Für ausländische Unternehmen ist die wachsende Konkurrenz eine gute Nachricht: Sie können bei ihren Diversifizierungsbemühungen mit erheblichen Vergünstigungen rechnen. Die malaysisch-singapurische Sonderwirtschaftszone lockt mit Unternehmensteuern von lediglich fünf Prozent über anderthalb Jahrzehnte. Fachkräfte müssen zunächst nur 15 Prozent Einkommensteuer zahlen. Mit den finanziellen Anreizen reagieren die beiden Länder auch auf Milliardensubventionen und Steuernachlässe, mit denen regionale Mitbewerber wie Indien und Indonesien ebenfalls um China-Abwanderer werben.

Malaysia und Singapur setzen darauf, dass sie mit vereinten Kräften eine besondere Attraktivität entfalten. Ihre Kooperation basiert auf einem Erfolgsmodell, das man in China schon lange kennt: Die Industriemetropole Shenzhen, in der unter anderem der E-Auto-Konzern BYD seinen Hauptsitz hat, profitierte bei ihrem Aufstieg von der Nähe zu dem benachbarten Finanzzentrum Hongkong, das Kapital und Know-how bereitstellte. Singapur könnte nun für die neue Sonderwirtschaftszone eine ähnliche Funktion erfüllen.
Singapurs Industrie leidet unter Platzmangel
Der Stadtstaat ist bereits jetzt eines der wichtigsten Investitionsziele ausländischer Unternehmen in Asien und besonders bei Hightech-Unternehmen beliebt. Der Münchener Chipzulieferer Siltronic steckte zuletzt etwa zwei Milliarden Euro in eine neue Fabrik in Singapur.

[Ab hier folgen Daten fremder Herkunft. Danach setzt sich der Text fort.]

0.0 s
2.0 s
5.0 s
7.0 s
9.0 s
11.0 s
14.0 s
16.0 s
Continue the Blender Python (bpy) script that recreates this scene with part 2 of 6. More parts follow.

Doch die Mini-Nation, die kleiner ist als Hamburg, verfügt nicht über genug Platz, um ihre industriellen Kapazitäten massiv auszubauen. Die Kooperation mit Malaysia, das sowohl über freie Flächen als auch vergleichsweise günstige Arbeitskräfte verfügt, ist ein logischer Schritt.
Vorgenommen haben sich die beiden Länder für die kommenden fünf Jahre zunächst, 50 Großprojekte in der neuen Sonderwirtschaftszone anzusiedeln. Der Erfolg hängt unter anderem davon ab, ob es Singapur und Malaysia wie versprochen gelingt, ihre Volkswirtschaften enger miteinander verzahnen, sowohl was den grenzüberschreitenden Personen- und Warenverkehr angeht als auch mit Blick auf die Angleichung ihrer Regulierung.
Einfach wird das nicht. Bislang sind schon Großprojekte im Streit gescheitert wie eine mögliche Schnellzugstrecke zwischen Kuala Lumpur und Singapur. Das zeigt, dass die Kompromissbereitschaft der Regierungen Grenzen hat.
Dennoch ist der neue Versuch der beiden Länder, wirtschaftlich enger aneinanderzurücken, vielversprechend. Er bringt nicht nur internationalen Konzernen bei der Standortsuche eine neue Wahlmöglichkeit, sondern könnte im Erfolgsfall auch die anderen Staaten Südostasiens zu einer vertieften Zusammenarbeit im globalen Wettbewerb inspirieren.






Die 700 Millionen Einwohner große Region, die von Thailand bis zu den Philippinen reicht, könnte damit ihrem Aufstieg zum neuen ökonomischen Kraftzentrum einen kräftigen Schub verleihen.